Given instruction -
Return the material exactly, first line through the line containing "ob.parent = down", and nothing more. Pictures stay out.

[start]

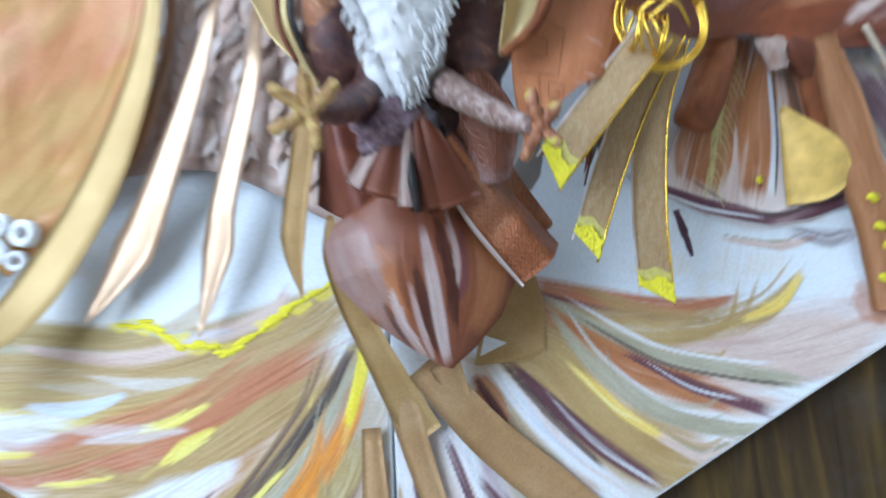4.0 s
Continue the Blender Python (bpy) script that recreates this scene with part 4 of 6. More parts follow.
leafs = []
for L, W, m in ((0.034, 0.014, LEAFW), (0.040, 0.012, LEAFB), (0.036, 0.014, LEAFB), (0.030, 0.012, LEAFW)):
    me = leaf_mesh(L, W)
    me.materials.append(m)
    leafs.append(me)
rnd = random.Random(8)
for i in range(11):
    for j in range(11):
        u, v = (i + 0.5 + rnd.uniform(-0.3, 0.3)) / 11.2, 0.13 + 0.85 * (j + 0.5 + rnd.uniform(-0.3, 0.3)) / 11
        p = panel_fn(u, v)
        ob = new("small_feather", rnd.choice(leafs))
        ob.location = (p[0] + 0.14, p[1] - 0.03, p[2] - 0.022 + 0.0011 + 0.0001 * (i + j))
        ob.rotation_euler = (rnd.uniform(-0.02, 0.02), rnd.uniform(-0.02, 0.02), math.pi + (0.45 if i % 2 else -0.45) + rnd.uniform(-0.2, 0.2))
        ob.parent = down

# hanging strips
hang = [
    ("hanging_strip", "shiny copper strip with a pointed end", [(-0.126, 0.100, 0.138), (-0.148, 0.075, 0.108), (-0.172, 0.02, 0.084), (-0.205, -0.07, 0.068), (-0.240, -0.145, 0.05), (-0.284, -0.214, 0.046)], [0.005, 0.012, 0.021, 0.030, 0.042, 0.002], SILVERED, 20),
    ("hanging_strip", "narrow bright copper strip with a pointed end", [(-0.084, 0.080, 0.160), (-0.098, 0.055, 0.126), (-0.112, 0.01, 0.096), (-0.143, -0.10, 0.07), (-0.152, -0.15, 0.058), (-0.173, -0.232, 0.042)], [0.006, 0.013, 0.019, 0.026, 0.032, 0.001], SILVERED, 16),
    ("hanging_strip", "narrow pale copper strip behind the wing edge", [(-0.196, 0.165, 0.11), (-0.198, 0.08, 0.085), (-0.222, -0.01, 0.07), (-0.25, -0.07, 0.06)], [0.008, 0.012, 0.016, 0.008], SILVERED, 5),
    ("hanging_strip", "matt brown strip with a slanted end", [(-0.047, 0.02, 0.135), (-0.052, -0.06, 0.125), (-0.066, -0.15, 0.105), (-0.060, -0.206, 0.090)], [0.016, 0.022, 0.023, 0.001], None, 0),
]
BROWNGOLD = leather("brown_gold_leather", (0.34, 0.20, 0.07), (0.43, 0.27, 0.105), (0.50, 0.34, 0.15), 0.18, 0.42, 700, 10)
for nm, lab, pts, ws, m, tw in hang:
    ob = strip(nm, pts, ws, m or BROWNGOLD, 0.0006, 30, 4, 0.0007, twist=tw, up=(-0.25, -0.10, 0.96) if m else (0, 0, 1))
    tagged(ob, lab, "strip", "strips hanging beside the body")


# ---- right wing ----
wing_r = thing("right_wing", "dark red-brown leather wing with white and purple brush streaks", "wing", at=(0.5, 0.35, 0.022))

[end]

Solution for this exercise -
4.0 s
Continue the Blender Python (bpy) script that recreates this scene with part 4 of 6. More parts follow.
leafs = []
for L, W, m in ((0.034, 0.014, LEAFW), (0.040, 0.012, LEAFB), (0.036, 0.014, LEAFB), (0.030, 0.012, LEAFW)):
    me = leaf_mesh(L, W)
    me.materials.append(m)
    leafs.append(me)
rnd = random.Random(8)
for i in range(11):
    for j in range(11):
        u, v = (i + 0.5 + rnd.uniform(-0.3, 0.3)) / 11.2, 0.13 + 0.85 * (j + 0.5 + rnd.uniform(-0.3, 0.3)) / 11
        p = panel_fn(u, v)
        ob = new("small_feather", rnd.choice(leafs))
        ob.location = (p[0] + 0.14, p[1] - 0.03, p[2] - 0.022 + 0.0011 + 0.0001 * (i + j))
        ob.rotation_euler = (rnd.uniform(-0.02, 0.02), rnd.uniform(-0.02, 0.02), math.pi + (0.45 if i % 2 else -0.45) + rnd.uniform(-0.2, 0.2))
        ob.parent = down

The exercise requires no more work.